Robert de Boron supprime de ses textes la relation incestueuse de Merlin et Ganieda pour la remplacer par la fée Viviane, tradition suivie par de nombreux continuateurs. Inspirée de Ganieda[WaD 38], Viviane a pour avatars la Dame du Lac et l'enchanteresse Nimue. La séduction de Merlin est toujours racontée de la même façon par les auteurs médiévaux : la jeune femme séduit le sage Merlin qui succombe à ses charmes, et lui livre ses secrets de magicien qu'elle finit par retourner contre lui pour l'emprisonner[Z 4]. Le couple est inspiré de celui de Diane et Faunus dans la mythologie romaine[S 9], d'où la crainte de Viviane de perdre sa virginité, en écho à la légende de Diane. Dans le Lancelot-Graal, Merlin apparaît comme un être lubrique et la sage Viviane (âgée de douze ans[49]) souhaite se protéger de ses ardeurs[S 21]. Une tradition récente du château de Comper, en Bretagne, veut que pour plaire à Viviane, Merlin lui ait érigé un château visible d'elle seule au fond des eaux du lac de Comper[50].

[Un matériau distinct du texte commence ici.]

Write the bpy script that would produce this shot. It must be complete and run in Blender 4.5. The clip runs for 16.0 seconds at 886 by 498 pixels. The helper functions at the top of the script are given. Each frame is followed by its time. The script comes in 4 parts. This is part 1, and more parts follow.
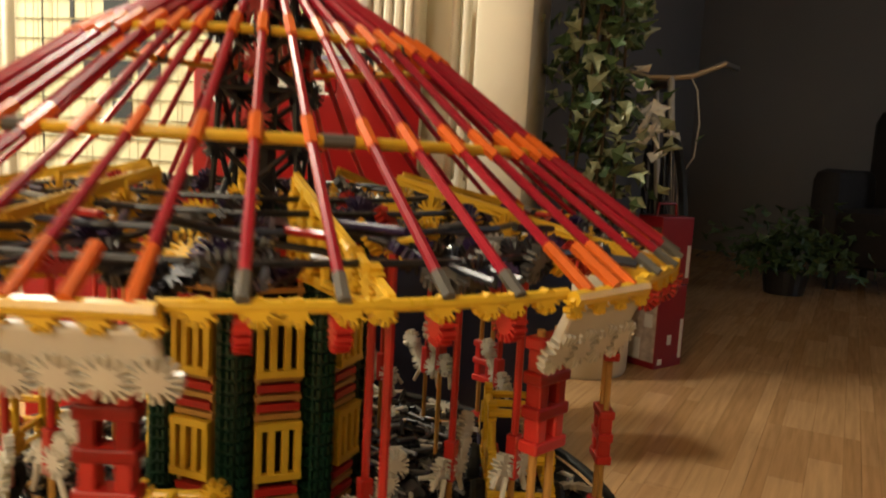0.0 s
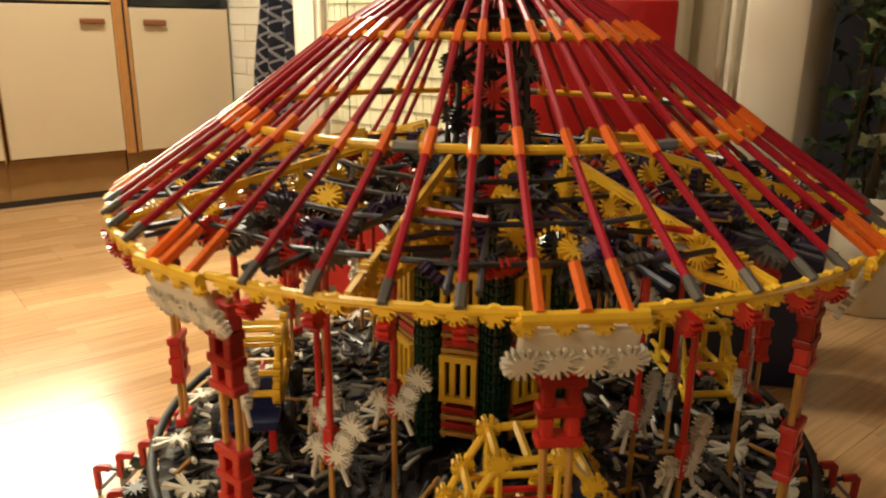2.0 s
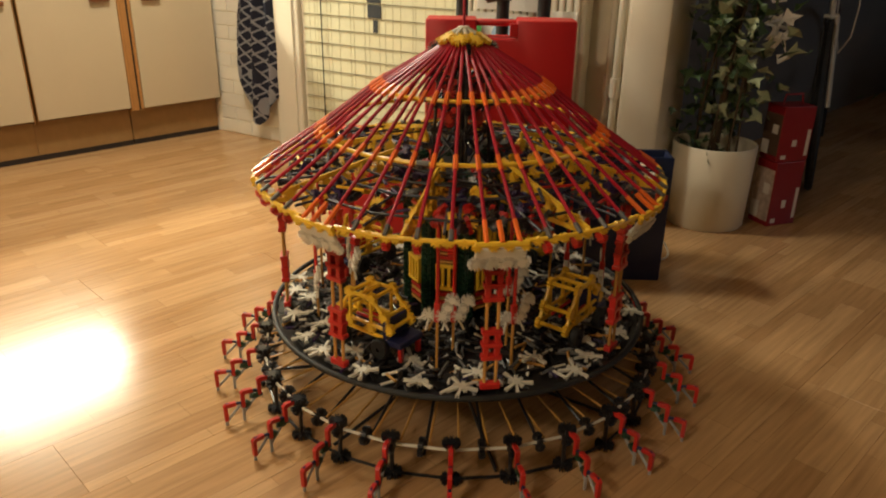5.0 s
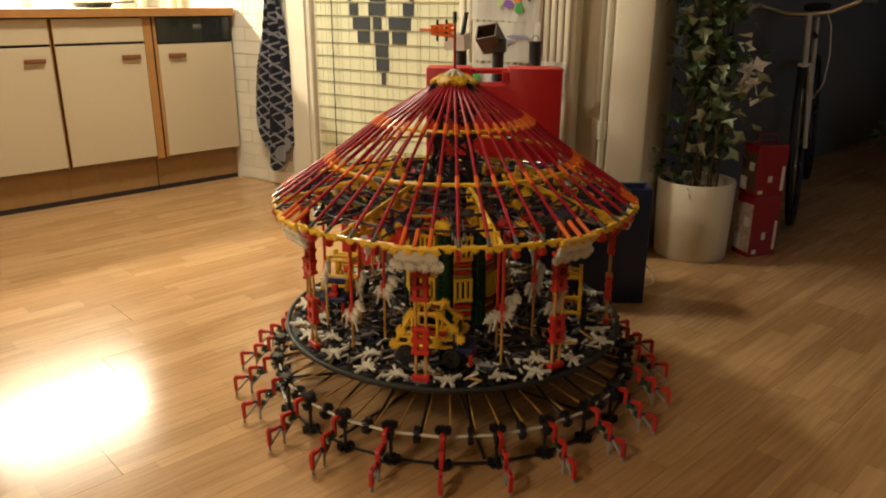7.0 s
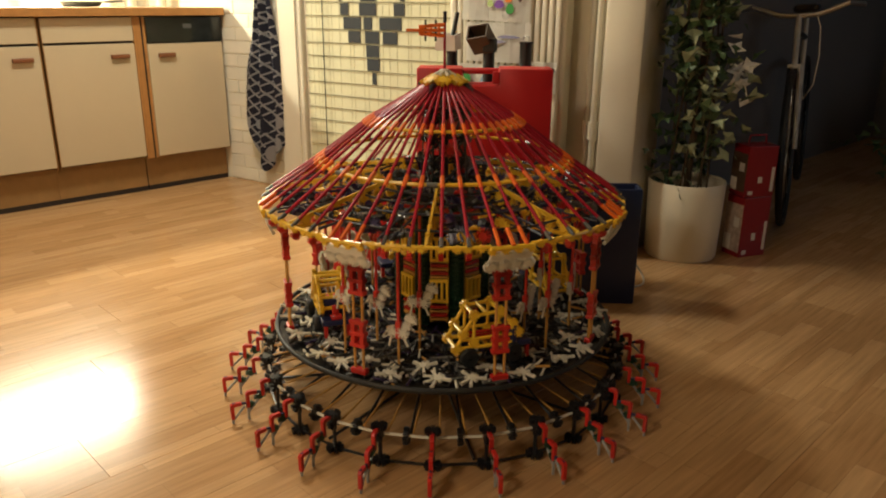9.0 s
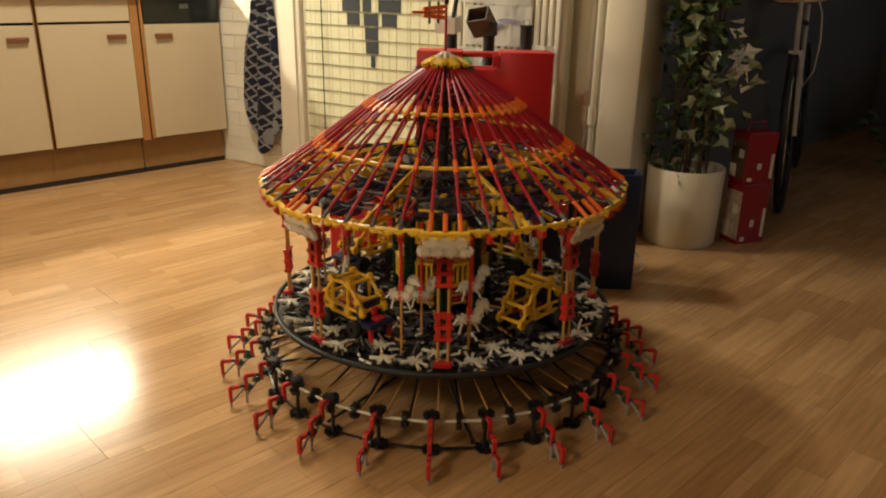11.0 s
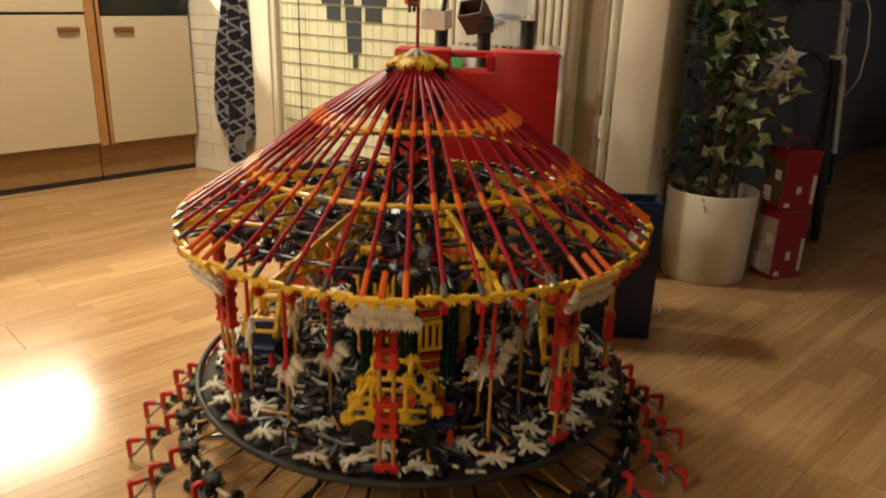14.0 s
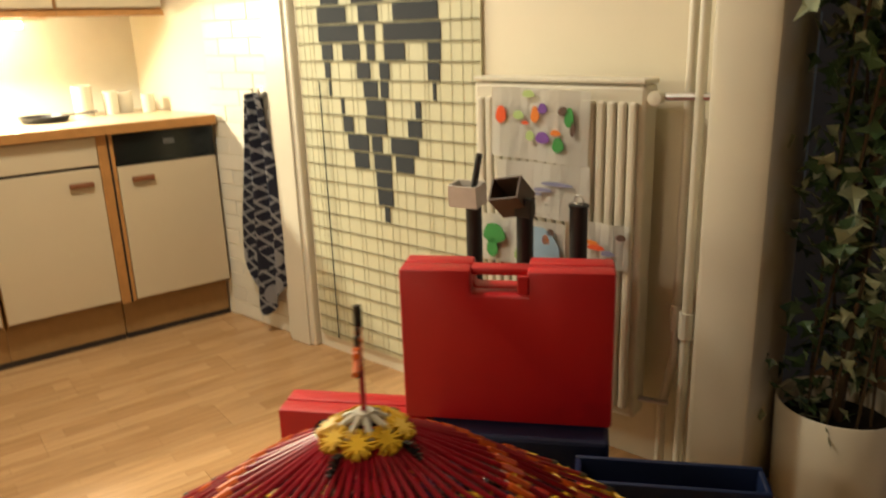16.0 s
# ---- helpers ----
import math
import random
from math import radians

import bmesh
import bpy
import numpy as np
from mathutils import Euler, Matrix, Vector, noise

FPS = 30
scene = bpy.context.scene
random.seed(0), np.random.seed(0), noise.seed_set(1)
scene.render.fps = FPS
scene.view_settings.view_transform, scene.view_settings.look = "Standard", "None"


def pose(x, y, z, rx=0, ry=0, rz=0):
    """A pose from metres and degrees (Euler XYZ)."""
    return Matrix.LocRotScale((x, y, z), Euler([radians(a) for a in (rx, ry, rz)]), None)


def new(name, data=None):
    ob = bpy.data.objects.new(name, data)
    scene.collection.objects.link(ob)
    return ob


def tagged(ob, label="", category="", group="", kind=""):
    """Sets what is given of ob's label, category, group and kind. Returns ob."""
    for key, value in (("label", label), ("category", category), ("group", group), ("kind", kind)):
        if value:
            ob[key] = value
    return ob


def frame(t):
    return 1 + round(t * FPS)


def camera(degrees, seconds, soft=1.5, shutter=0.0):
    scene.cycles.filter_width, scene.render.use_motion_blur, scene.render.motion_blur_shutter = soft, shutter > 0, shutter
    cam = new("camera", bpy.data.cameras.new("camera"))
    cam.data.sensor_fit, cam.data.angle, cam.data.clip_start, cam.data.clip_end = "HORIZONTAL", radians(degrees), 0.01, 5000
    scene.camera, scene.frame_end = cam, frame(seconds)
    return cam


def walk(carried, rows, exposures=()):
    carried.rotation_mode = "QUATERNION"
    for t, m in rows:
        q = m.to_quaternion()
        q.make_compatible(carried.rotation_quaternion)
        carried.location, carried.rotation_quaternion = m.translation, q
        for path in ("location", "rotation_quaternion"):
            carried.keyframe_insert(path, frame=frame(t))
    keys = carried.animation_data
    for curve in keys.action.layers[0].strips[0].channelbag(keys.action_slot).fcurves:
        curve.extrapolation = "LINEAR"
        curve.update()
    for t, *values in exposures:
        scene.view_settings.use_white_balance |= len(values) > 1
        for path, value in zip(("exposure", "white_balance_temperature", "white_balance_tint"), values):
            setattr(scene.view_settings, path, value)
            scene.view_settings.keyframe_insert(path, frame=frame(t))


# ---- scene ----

La fée Morgane n'a pas de relation amoureuse avec Merlin[Note 9], mais apprend elle aussi ses secrets de magicien, et les emploie pour contrarier les desseins du roi Arthur et de Lancelot (dans les textes plus tardifs)[R 1].
Disparition
La fin de Merlin est évoquée de différentes façons selon les auteurs. Il ne connaît généralement pas de mort véritable, mais il est « retiré du monde »[51] et repose « au cœur d'une inaccessible prison forestière, ni mort ni vivant »[52]. Dans les textes gallois, il reste pour toujours dans la forêt. Dans la Vita Merlini, il passe son temps à observer les astres depuis sa demeure aux soixante-dix fenêtres, avec sa sœur[BaA 6]. Une autre version évoque une tour de cristal[51]. Il peut aussi faire retraite pour toujours avec son confesseur Blaise. Dans le Perceval en prose, Merlin se retire jusqu'à la fin du monde dans son esplumoir[47].
La version la plus connue est toutefois celle de « l'enserrement », à partir du Lancelot-Graal[47]. La fée Viviane trahit Merlin, qui lui a raconté au préalable la légende de Diane emprisonnant Faunus, montrant ainsi sa connaissance de son propre destin. Or, il ne peut s'empêcher de révéler à Viviane la manière d'emprisonner un homme à jamais, sortilège qu'elle retourne contre lui. Merlin est enfermé pour l'éternité dans son esplumoir, dans une chambre ou une prison d'air (selon la plupart des romans français), sous un rocher (selon Le Morte d'Arthur de Thomas Malory), ou encore dans une grotte. Pour Francis Dubost, cet échec de Merlin est dû à son statut d'être fantastique, et donc d'« humain incomplet », qui ne peut réellement connaître l'amour[53]. D'autres spécialistes supposent la jalousie de Viviane envers Morgane à qui Merlin enseigne aussi, ou bien le désir de la fée de protéger sa virginité[54]. Quoi qu'il en soit, la mort du roi Arthur est consécutive à l'impossibilité qu'a Merlin de veiller sur le destin du royaume[47].